Take Resident Evil 5, for example. The reviews for the game were not great (partially for justifiable AI and mechanics reasons), and the biggest complaint from fans was that it was too action-oriented, departing from the horror conventions that have made the Resident Evil series so great. Gamers expected one thing from the game and got another, and, despite selling big numbers, it still leaves a bad taste in the mouths of many.
So, if major developers stick to things that work, where do we get the more innovative and fresh ideas from?
Enter the downloadable market.
The smaller developers of downloadable games don’t have big budgets. They don’t have mega offices filled with rows of computers occupied by coders and animators. There’s no big team of writers debating plot lines and dialogue. Some of them don’t even have publishers backing them.
But a lack of big staff and money does not mean a lack of big ideas. The XBLA and Steam downloadable title Bastion is an isometric RPG with beautiful art styling, fun mechanics, and an interesting premise.
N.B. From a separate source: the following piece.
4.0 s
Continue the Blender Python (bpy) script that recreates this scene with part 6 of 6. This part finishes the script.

Development on this game was started by a team of eight operating out of a living room.
Because they don’t have major publishers breathing down their necks, small developers have a little more freedom to experiment with game design and create something new. The beauty of this is that they can challenge what we expect from a game without risking a major loss of money.
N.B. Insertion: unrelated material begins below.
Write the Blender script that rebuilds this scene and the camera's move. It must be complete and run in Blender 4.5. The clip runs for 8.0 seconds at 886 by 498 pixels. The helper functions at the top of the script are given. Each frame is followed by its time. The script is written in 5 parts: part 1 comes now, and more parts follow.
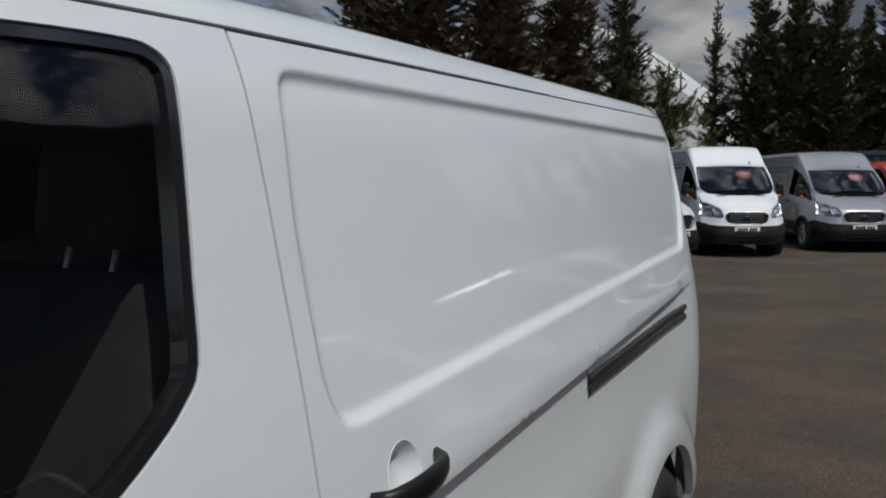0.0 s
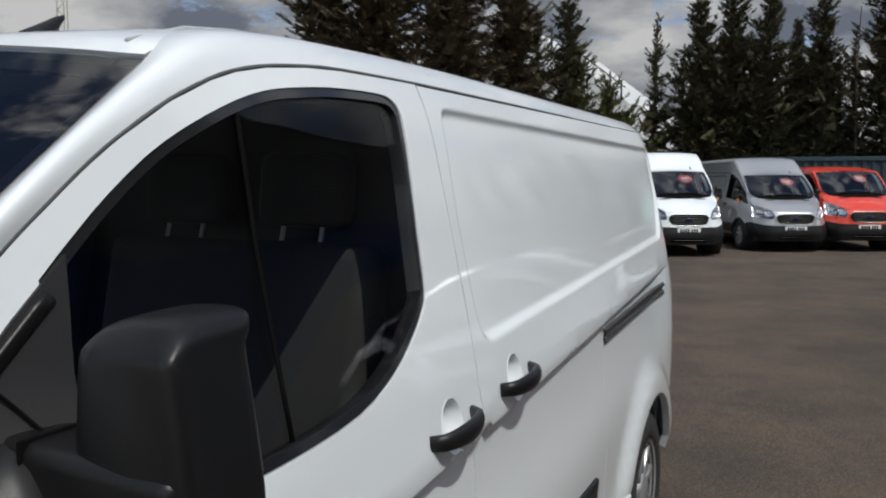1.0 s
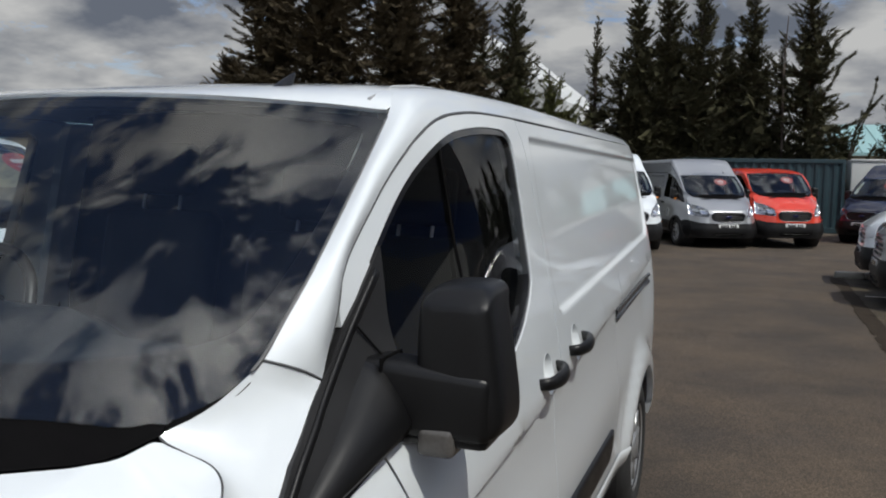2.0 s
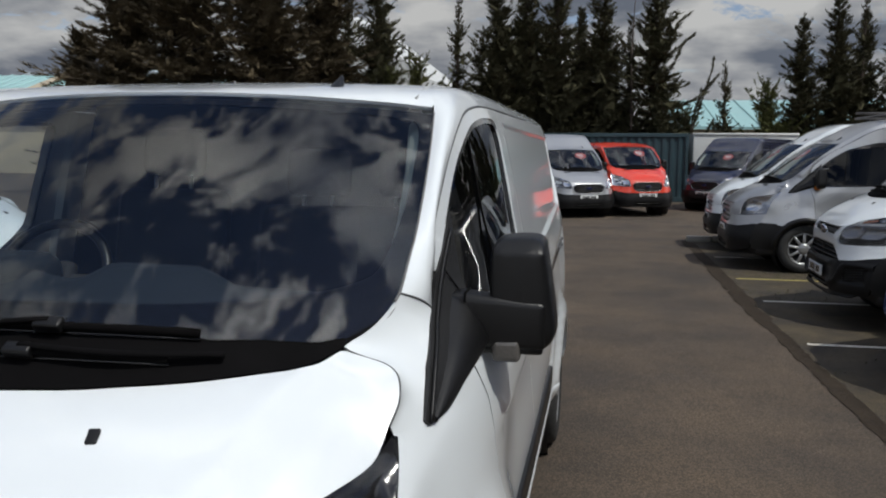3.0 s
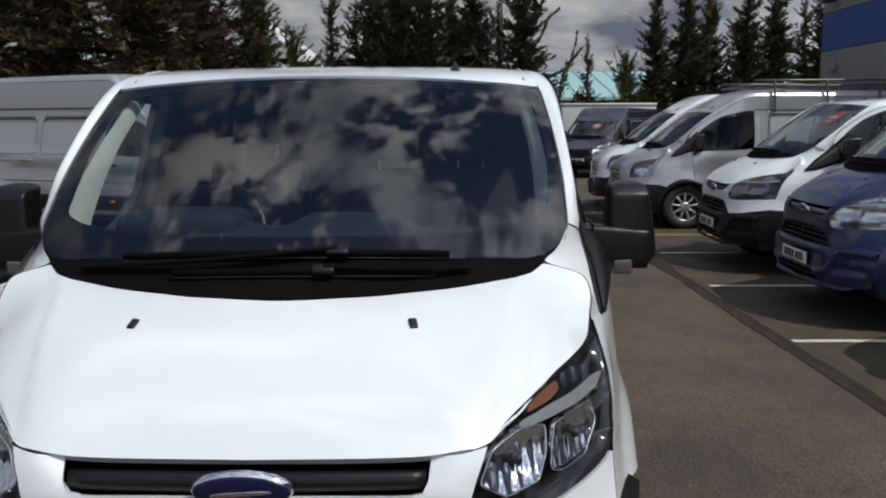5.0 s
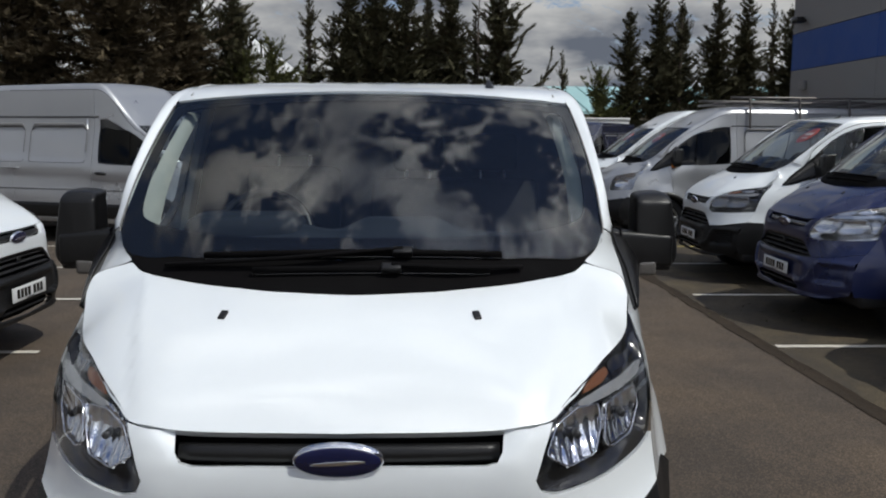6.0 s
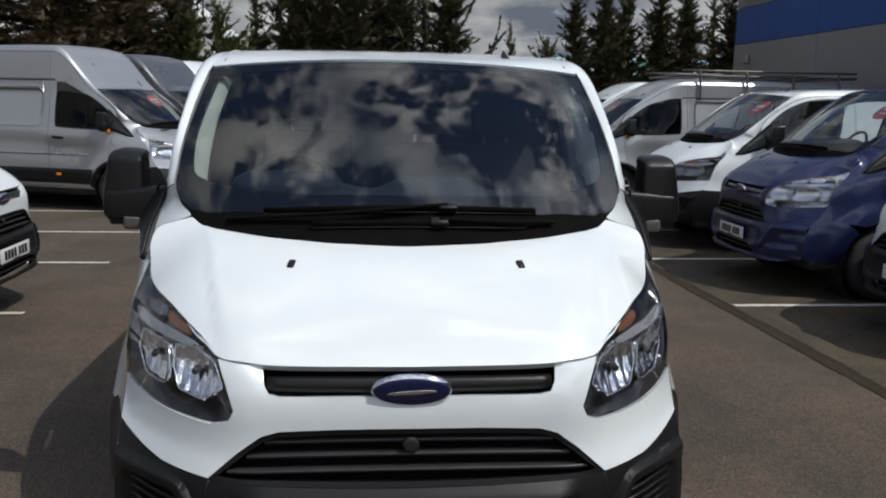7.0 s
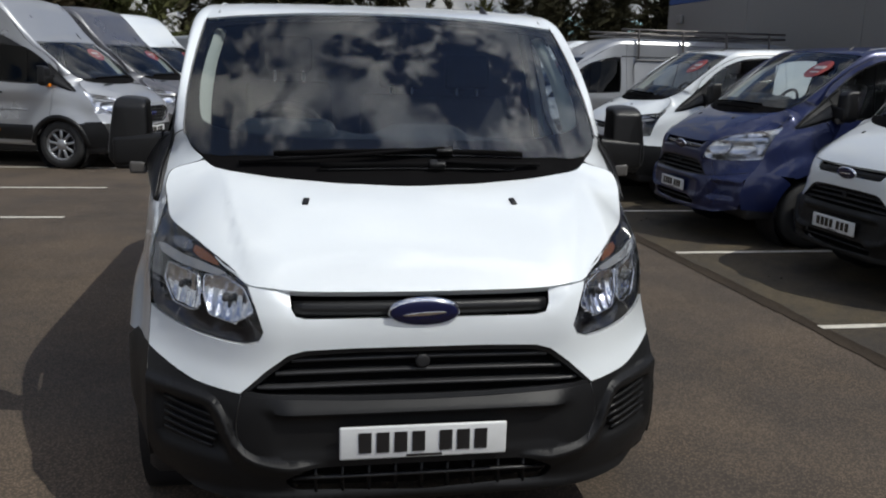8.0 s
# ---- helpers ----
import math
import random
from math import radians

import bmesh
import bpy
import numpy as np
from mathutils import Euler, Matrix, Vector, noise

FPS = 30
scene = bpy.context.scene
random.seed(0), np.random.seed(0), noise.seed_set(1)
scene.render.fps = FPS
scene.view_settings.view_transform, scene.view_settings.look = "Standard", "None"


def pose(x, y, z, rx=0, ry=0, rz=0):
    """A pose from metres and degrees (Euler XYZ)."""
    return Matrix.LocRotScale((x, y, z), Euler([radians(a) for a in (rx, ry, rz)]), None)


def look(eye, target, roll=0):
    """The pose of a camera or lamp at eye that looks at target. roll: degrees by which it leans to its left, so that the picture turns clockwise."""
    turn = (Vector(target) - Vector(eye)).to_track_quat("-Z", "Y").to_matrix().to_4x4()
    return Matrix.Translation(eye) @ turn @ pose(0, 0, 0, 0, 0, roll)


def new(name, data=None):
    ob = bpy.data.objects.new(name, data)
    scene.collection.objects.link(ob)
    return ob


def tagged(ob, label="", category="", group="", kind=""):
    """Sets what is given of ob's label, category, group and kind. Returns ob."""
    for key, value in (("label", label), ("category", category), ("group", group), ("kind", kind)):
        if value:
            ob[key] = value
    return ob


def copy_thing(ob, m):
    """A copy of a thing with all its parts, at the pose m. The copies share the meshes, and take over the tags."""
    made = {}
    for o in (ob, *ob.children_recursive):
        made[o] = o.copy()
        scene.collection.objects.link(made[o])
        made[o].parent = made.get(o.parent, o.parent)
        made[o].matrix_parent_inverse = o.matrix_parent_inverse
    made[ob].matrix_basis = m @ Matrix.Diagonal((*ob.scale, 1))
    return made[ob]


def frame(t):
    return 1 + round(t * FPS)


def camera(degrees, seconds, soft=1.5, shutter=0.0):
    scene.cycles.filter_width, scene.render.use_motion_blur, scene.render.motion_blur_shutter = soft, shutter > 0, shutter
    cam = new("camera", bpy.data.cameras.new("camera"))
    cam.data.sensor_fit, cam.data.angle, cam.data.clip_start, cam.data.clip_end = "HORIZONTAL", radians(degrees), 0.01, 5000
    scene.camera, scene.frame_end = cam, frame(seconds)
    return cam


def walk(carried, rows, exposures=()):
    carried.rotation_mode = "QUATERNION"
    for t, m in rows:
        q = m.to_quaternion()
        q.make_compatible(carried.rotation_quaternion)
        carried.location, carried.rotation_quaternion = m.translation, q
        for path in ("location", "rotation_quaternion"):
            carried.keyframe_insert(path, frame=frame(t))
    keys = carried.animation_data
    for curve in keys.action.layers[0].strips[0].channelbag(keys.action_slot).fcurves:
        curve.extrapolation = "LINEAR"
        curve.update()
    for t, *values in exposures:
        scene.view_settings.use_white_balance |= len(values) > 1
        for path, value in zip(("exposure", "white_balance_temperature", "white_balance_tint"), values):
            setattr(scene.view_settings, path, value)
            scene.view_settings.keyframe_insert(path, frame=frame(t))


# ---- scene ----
cam = camera(55.0, 8.0, soft=2.0)
PATH = [
    (0, (1.667, 1.199, 1.628), (0.705, 2.943, 1.447), -0.1),
    (0.5, (1.712, 0.842, 1.665), (0.815, 2.618, 1.47), -0.1),
    (1, (1.669, 0.432, 1.627), (0.829, 2.239, 1.456), 0.0),
    (1.2, (1.635, 0.3, 1.663), (0.82, 2.115, 1.452), 0.4),
    (2.3, (1.433, -0.489, 1.678), (0.806, 1.402, 1.505), 0.1),
    (2.5, (1.366, -0.632, 1.659), (0.804, 1.279, 1.475), -0.0),
    (2.6, (1.321, -0.738, 1.674), (0.809, 1.183, 1.451), 0.9),
    (3, (1.221, -0.938, 1.694), (0.852, 1.013, 1.456), 0.4),
    (3.5, (1.079, -1.227, 1.677), (0.78, 0.733, 1.418), 0.0),
    (4, (0.905, -1.409, 1.693), (0.704, 0.561, 1.413), 0.3),
    (4.5, (0.649, -1.548, 1.675), (0.515, 0.426, 1.386), -0.7),
    (4.7, (0.568, -1.612, 1.69), (0.469, 0.363, 1.389), -0.6),
    (5.8, (0.266, -1.922, 1.686), (0.331, 0.056, 1.392), -0.1),
    (6, (0.217, -1.959, 1.692), (0.251, 0.022, 1.419), 0.3),
    (6.5, (0.049, -2.065, 1.686), (0.097, -0.08, 1.448), 0.8),
    (7, (-0.121, -2.205, 1.682), (0.055, -0.243, 1.339), 1.1),
    (7.5, (-0.238, -2.312, 1.678), (0.019, -0.365, 1.301), 2.5),
    (8, (-0.372, -2.455, 1.653), (-0.041, -0.531, 1.221), 1.6),
]
walk(cam, [(t, look(eye, target, roll)) for t, eye, target, roll in PATH],
     exposures=[(0, -0.34), (0.4, -0.16), (0.8, 0.02), (1.2, 0.12), (1.7, 0.08), (2.4, 0.0), (5, 0.0), (8, 0.04)])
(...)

Thatgamecompany’s Journey managed to question our ideas of multiplayer gaming. Developer Jenovah Chen once commented in an interview that in a multiplayer world flooded with violent shoot-em-up multiplayer modes, he wanted to create something that would make players work alongside each other to achieve a common goal. The result was a gorgeous game that wowed players and reviewers alike.
The Aesthetic Angle
Alongside questioning our expectations of gameplay, small developers often go out on a limb to introduce a new art style directly contering the typical photorealism found in retail game visuals It makes us ask the question of whether or not a game needs hyper realistic graphics to be considered “good”. In fact, do visuals even affect gameplay at all?
The breakout App Store hit Sword and Sorcery EP is a point-and-click adventure style RPG with a heavy emphasis on presentation through music and its 8-bit, pixilated graphical style. Despite the simplicity of the retro-style visuals, the graphics of Sword and Sorcery are uniquely beautiful, giving the game a new life and feel that conventional 3D rendering might not have.
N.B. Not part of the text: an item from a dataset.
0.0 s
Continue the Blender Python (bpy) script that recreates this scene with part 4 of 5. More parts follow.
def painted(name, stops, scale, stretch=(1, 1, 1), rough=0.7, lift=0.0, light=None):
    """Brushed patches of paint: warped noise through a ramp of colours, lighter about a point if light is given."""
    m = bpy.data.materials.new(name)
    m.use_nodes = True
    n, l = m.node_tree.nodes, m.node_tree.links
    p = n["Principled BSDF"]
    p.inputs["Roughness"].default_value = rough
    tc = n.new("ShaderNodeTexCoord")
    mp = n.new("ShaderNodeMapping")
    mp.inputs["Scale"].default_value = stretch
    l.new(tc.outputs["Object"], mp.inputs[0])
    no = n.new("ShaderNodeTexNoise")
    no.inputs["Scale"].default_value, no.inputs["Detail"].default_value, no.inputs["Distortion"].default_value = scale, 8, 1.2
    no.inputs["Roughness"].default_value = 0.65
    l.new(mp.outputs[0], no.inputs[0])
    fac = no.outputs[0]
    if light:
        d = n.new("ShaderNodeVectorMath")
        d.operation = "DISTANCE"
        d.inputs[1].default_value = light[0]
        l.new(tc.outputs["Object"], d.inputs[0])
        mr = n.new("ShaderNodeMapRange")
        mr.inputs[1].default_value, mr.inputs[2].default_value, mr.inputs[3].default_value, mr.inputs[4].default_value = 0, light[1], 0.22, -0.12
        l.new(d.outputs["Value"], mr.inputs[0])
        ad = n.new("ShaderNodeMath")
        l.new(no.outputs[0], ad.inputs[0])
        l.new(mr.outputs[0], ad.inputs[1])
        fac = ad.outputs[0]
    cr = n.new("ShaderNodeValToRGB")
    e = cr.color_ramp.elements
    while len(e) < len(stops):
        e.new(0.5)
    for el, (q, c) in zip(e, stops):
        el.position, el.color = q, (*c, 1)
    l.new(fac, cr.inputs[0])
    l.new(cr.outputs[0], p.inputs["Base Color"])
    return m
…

The recent hit Fez is also a 2D-style game with multiple visual dimensions. Minecraft has always reminded me of a game from Windows 98. Limbo is nothing more that fuzzy shades of black, white, and gray.
But the fact of the matter is this; in downloadable games, the graphical presentation is so much more than just how the game “looks”. The art design of these titles conveys the very personality of the game itself, giving it a whole new sense of depth.
The Throwback Effect
Probably one of the greatest attributes of downloadable games is its departure from typical game mechanics. While a majority of retail games are presented in a third or first-person view, downloadable games steal a page from the book of retro gaming, often being presented in side-scrolling, isometric, and top-down views, among many. Think of Shadow Complex, a 3D action sidescroller, or Warp, a top-down stealth action game presented in the Unreal Engine 3. While a majority of action games feature a health bar, the 2012 release Sine Mora instead had a time limit, rewarding players with extra time for kills or docking time off the clock for taking damage.
Super Meat Boy even combined retro-style art design and challenging platforming to create a game that feels like an updated version of an NES classic.
It’s the unique combination of these different mechanics and forms of presentation that not only make these games special, but take us back to our roots, serving as a preservation of the past and reminding us of how far games have come.
Now, again, allow me to clarify: I am in no way putting down retail games. With big budgets often come great titles, and there’s a reason why they sell as well as they do.
My point is this; where retail games consider what they can and must do, downloadable developers look at something and ask, “Why can’t we do this?”. They essentially challenge our modern perceptions of gaming, offering us an alternative and inviting us to open our minds. Not only do they act as innovators, they also preserve our past and give us a glimpse into the future, showing us exactly what a game is capable of doing. Even at a fraction of the cost, these little games are big powerhouses that often deliver just as much as Triple A titles.
Give them a chance. You might be pleasantly surprised.